• Scene script records:
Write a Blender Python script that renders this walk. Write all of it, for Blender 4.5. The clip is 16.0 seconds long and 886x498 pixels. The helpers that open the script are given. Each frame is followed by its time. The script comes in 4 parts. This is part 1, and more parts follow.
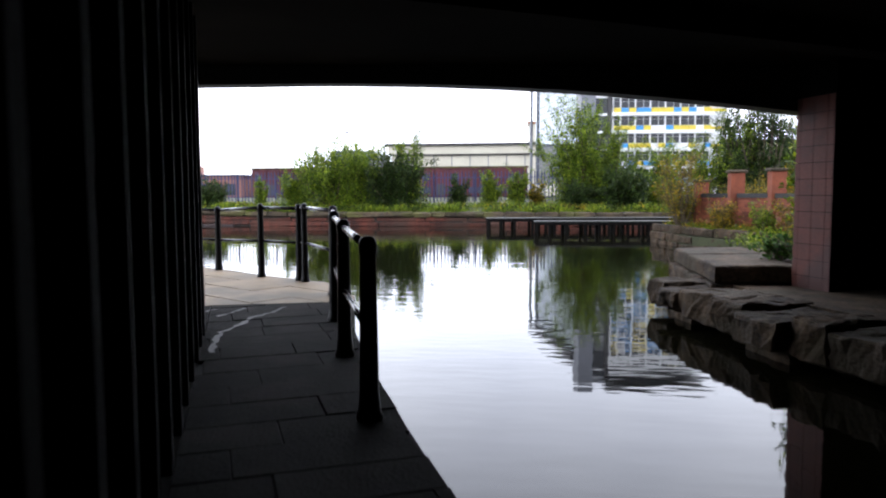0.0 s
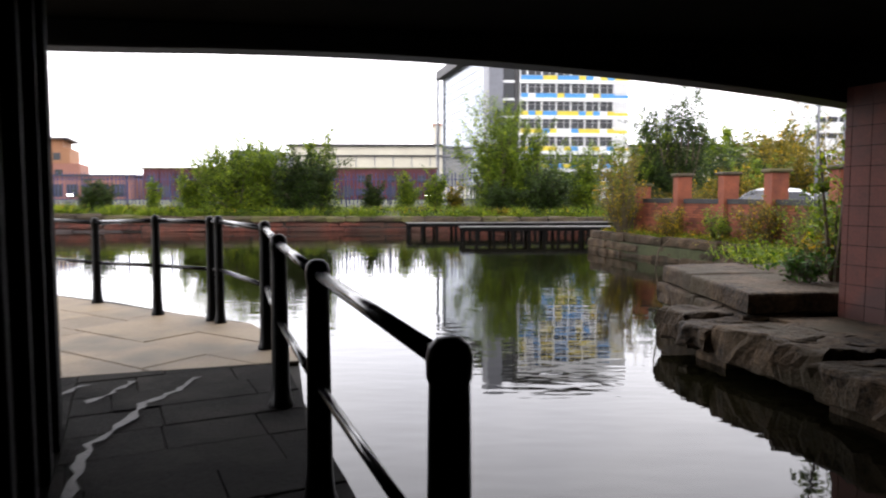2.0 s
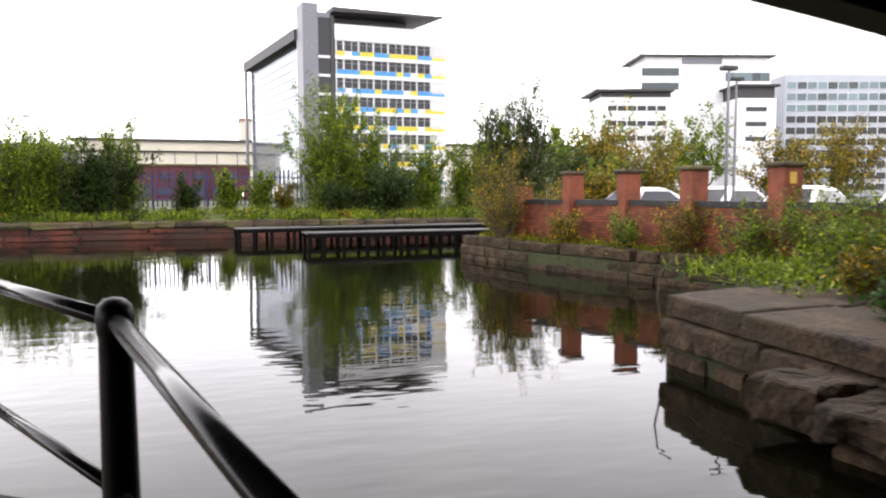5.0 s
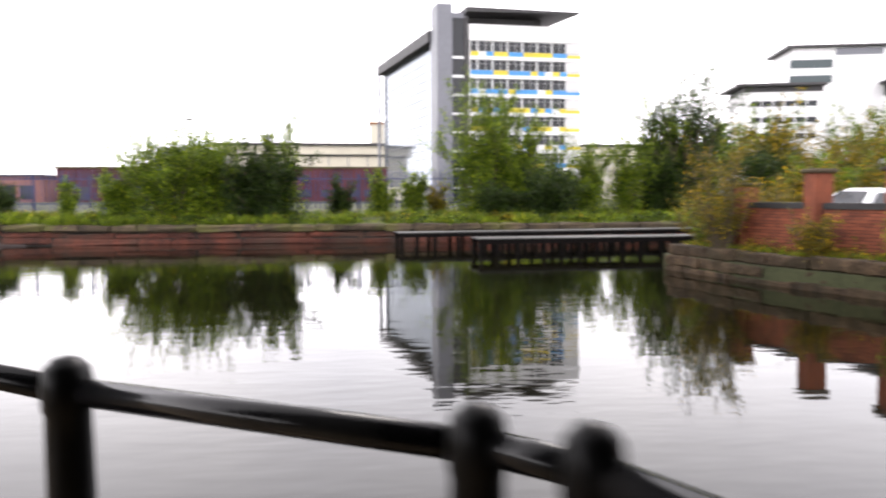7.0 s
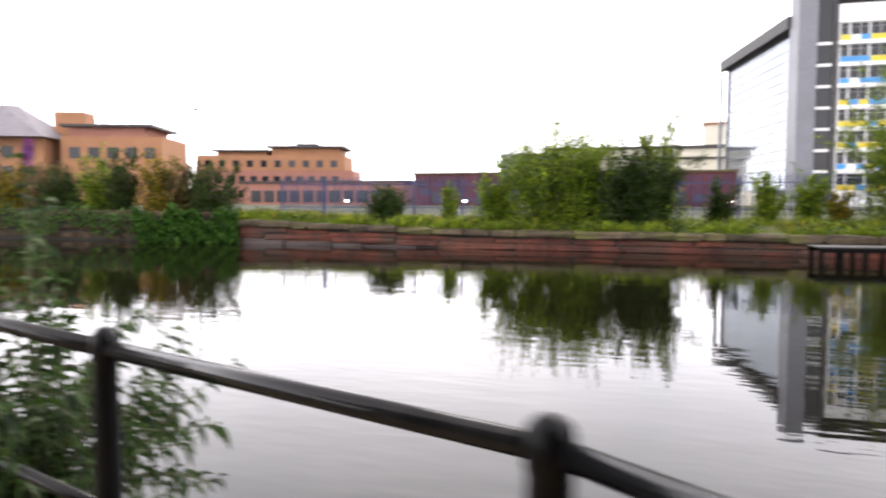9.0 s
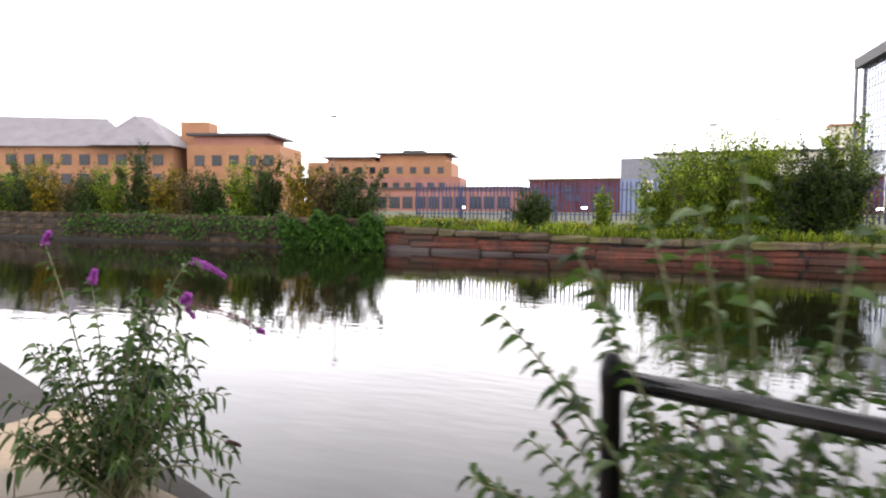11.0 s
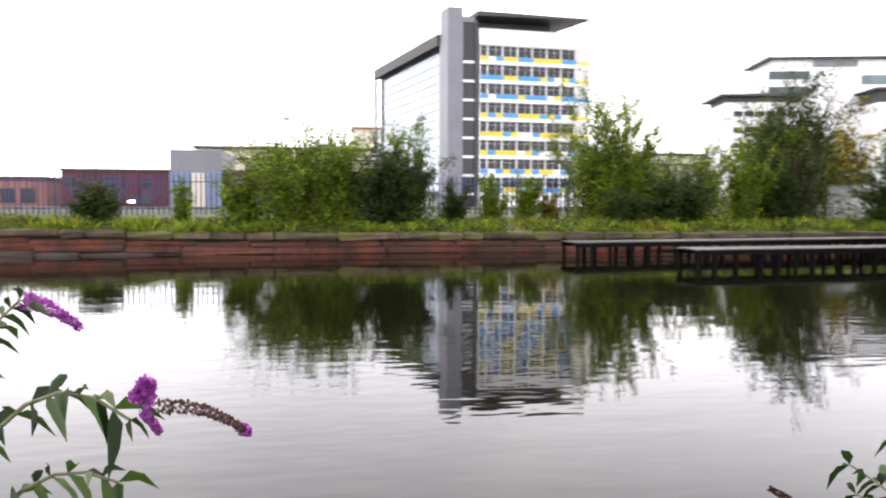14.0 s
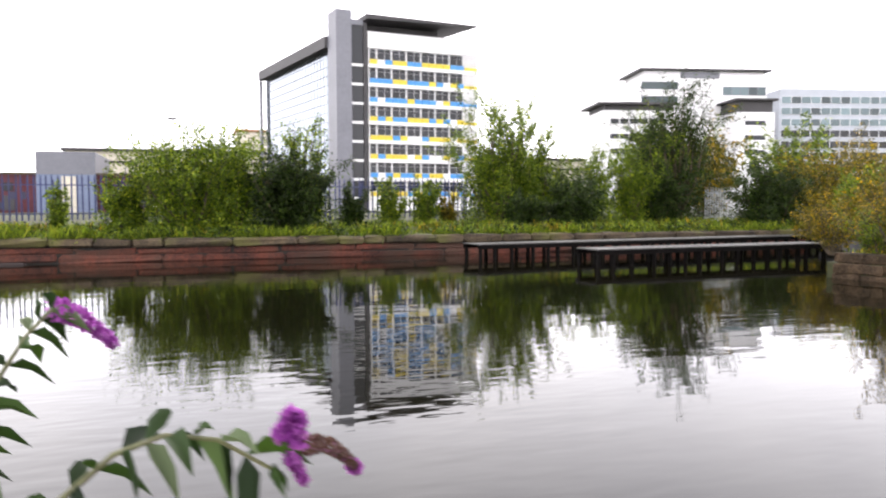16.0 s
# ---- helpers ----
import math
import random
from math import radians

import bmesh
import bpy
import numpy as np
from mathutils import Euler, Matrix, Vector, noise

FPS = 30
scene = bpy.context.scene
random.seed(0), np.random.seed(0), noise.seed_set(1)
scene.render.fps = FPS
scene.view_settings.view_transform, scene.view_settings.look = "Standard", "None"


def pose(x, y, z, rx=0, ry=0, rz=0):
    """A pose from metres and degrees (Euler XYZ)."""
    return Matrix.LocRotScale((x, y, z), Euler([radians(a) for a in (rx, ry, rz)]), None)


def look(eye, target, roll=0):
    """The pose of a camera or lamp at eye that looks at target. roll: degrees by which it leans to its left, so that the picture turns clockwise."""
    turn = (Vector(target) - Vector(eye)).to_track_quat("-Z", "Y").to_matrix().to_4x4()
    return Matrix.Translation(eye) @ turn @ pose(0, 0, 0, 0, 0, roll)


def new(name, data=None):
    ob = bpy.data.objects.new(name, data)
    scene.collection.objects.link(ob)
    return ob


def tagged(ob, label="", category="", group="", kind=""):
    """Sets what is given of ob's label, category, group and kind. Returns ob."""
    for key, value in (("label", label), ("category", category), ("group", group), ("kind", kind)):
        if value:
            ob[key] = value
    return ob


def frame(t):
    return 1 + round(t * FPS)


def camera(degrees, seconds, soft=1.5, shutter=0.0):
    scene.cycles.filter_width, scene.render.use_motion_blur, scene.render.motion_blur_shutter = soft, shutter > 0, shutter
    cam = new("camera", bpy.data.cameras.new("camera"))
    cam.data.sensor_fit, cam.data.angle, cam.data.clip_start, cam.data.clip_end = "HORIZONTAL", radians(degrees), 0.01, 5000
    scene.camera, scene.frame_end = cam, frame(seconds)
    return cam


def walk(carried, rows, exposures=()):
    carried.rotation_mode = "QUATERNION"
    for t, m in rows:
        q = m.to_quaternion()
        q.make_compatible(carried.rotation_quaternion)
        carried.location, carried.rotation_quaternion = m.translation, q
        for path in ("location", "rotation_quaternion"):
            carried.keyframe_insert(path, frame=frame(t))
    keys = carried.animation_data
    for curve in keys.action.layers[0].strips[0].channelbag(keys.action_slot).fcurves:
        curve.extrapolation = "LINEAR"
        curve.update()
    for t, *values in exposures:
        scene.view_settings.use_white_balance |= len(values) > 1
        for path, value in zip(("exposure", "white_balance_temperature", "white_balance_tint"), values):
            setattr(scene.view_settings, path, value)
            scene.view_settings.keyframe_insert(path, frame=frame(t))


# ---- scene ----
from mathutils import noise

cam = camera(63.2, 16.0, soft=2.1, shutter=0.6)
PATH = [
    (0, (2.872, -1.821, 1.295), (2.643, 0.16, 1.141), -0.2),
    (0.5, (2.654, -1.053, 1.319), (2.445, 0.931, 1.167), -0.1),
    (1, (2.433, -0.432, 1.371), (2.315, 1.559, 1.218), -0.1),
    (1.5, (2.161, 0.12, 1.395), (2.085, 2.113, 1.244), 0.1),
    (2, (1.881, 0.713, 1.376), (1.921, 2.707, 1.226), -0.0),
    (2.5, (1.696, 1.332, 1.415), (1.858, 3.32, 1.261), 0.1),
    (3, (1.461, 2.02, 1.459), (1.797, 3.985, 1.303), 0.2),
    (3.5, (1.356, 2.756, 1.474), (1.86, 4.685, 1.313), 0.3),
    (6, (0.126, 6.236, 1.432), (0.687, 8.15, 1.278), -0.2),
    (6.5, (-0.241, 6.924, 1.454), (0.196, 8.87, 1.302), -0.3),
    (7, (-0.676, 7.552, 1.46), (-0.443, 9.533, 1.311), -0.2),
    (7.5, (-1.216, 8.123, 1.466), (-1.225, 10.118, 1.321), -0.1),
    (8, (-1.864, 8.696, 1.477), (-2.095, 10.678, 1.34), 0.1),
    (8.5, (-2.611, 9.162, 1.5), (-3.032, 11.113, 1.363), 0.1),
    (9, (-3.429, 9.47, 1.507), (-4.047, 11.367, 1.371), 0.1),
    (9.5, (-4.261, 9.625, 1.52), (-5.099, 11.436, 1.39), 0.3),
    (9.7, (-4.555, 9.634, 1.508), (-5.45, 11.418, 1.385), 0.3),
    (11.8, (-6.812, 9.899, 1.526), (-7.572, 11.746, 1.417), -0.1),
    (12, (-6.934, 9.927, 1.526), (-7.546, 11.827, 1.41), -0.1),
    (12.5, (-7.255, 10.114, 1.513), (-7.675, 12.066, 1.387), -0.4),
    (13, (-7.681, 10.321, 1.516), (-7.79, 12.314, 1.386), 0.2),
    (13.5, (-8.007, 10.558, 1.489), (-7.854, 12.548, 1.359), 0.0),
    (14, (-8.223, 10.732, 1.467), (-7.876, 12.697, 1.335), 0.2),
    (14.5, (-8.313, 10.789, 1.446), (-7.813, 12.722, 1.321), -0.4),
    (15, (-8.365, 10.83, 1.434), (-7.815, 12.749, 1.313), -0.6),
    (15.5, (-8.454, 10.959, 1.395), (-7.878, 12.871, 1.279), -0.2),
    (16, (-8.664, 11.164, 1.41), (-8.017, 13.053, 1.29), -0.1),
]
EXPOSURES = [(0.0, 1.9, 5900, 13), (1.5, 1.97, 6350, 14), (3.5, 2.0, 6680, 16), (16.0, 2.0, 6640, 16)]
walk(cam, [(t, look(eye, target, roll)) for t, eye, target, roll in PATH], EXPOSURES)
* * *
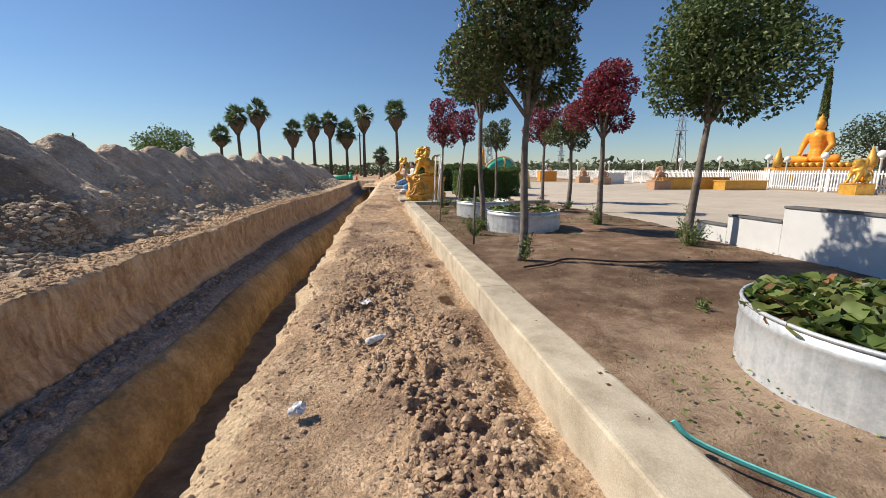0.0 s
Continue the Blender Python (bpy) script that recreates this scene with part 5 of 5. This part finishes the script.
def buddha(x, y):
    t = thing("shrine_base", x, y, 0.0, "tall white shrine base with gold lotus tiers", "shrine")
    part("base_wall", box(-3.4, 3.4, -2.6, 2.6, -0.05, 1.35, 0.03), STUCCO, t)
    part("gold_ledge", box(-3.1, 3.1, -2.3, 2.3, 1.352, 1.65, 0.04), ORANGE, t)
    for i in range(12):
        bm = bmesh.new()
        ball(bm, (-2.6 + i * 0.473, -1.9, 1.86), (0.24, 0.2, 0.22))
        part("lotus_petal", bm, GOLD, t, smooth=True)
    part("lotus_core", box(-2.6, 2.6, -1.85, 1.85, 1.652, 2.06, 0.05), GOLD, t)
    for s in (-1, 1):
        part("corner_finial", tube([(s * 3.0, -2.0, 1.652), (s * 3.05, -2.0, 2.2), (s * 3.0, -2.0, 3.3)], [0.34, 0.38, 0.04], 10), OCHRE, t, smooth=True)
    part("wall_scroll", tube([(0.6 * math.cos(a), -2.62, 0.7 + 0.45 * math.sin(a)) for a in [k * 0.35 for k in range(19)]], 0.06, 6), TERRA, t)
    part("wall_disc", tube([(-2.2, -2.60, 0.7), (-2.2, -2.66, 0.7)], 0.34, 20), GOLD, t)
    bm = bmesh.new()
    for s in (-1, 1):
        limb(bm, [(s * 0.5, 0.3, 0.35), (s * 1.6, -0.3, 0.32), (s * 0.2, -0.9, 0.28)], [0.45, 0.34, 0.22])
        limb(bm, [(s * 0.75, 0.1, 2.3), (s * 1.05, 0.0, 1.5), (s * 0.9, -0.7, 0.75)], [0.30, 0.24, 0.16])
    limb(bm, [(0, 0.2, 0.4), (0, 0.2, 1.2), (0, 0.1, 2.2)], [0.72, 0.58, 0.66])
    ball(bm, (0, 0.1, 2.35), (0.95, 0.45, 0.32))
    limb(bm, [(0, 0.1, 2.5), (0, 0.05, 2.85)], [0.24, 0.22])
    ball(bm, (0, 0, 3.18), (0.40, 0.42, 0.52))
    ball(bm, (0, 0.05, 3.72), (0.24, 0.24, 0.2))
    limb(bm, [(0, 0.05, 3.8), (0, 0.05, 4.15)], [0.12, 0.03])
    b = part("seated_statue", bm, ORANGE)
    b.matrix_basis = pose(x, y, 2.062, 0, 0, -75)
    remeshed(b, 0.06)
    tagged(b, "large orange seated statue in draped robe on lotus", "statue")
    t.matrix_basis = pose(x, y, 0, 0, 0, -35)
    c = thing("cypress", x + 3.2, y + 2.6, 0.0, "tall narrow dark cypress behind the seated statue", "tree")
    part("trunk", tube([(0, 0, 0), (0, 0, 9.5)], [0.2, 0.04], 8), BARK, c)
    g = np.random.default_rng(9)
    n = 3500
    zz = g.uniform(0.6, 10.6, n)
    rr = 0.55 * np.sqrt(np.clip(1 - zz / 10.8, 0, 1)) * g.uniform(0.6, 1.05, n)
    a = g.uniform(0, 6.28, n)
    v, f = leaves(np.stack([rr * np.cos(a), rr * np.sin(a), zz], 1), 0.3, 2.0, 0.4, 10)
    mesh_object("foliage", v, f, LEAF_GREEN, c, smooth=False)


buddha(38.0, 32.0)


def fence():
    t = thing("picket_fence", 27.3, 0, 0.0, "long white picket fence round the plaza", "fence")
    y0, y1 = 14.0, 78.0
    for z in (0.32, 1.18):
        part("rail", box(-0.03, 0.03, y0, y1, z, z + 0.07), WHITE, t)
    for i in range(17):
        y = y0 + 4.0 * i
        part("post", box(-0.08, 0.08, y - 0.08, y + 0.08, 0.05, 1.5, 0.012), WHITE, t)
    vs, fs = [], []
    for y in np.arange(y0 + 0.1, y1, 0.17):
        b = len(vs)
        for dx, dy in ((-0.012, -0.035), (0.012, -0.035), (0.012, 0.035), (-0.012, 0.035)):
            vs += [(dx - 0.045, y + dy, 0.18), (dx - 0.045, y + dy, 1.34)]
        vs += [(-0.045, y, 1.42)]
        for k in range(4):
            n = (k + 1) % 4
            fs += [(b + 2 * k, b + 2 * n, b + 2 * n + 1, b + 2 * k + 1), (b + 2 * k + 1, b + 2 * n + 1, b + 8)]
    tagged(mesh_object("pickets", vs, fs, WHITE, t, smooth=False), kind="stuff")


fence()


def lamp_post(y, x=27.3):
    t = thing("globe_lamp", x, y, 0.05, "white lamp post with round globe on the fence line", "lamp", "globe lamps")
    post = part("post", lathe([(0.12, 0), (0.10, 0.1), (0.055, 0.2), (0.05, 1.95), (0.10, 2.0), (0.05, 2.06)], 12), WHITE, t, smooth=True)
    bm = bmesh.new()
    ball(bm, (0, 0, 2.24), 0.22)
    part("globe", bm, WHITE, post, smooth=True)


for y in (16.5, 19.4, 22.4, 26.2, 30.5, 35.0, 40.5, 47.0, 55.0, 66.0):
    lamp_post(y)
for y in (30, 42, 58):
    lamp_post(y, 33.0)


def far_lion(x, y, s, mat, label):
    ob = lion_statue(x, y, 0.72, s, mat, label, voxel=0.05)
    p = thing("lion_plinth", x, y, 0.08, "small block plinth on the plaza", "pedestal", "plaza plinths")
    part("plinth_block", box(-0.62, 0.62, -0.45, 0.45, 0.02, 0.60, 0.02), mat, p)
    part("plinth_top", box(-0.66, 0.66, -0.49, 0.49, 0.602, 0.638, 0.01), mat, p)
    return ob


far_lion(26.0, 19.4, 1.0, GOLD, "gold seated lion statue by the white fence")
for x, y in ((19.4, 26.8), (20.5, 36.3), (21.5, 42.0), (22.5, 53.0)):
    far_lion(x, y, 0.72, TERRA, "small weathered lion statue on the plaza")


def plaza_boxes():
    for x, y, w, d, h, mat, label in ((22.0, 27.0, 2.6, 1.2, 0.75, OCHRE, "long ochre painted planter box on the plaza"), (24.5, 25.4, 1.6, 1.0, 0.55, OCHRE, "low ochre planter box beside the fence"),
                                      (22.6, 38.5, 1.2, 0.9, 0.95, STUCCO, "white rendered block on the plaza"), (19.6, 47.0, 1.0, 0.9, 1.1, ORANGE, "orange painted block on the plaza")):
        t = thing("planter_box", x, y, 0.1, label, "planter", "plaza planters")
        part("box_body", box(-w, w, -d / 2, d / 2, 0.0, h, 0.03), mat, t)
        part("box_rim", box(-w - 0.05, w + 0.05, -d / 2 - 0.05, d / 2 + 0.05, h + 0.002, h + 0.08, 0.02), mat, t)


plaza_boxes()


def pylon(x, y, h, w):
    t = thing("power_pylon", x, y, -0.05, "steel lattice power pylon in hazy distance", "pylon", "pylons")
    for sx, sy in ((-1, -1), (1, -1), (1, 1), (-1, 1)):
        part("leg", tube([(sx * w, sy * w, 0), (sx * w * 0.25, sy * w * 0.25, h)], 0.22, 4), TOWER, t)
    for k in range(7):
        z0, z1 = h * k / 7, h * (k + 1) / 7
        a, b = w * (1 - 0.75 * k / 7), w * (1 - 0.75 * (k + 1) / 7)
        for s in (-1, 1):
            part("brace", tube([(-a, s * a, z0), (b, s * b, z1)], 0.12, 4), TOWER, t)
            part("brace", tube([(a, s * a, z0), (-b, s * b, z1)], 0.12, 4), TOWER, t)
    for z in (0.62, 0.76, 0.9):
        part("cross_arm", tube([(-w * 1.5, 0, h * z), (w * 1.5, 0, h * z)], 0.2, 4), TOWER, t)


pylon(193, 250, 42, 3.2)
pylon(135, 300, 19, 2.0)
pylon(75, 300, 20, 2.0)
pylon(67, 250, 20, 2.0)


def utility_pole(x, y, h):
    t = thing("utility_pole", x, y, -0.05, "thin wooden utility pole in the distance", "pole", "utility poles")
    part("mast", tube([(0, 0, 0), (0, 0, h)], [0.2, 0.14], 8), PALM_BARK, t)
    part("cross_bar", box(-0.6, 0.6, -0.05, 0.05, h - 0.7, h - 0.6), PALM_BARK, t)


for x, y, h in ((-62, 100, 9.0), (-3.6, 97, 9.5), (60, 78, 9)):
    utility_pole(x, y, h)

• SET EXERCISE:
Taking the material above, give again exactly the lines from the one holding "Write a Blender" through the one holding "of a camera", with both ends and without pictures.

• RESPONSE TO THE TASK:
Write a Blender Python script that renders this walk. Write all of it, for Blender 4.5. The clip is 16.0 seconds long and 886x498 pixels. The helpers that open the script are given. Each frame is followed by its time. The script comes in 4 parts. This is part 1, and more parts follow.
0.0 s
2.0 s
5.0 s
7.0 s
9.0 s
11.0 s
14.0 s
16.0 s
# ---- helpers ----
import math
import random
from math import radians

import bmesh
import bpy
import numpy as np
from mathutils import Euler, Matrix, Vector, noise

FPS = 30
scene = bpy.context.scene
random.seed(0), np.random.seed(0), noise.seed_set(1)
scene.render.fps = FPS
scene.view_settings.view_transform, scene.view_settings.look = "Standard", "None"


def pose(x, y, z, rx=0, ry=0, rz=0):
    """A pose from metres and degrees (Euler XYZ)."""
    return Matrix.LocRotScale((x, y, z), Euler([radians(a) for a in (rx, ry, rz)]), None)


def look(eye, target, roll=0):
    """The pose of a camera or lamp at eye that looks at target. roll: degrees by which it leans to its left, so that the picture turns clockwise."""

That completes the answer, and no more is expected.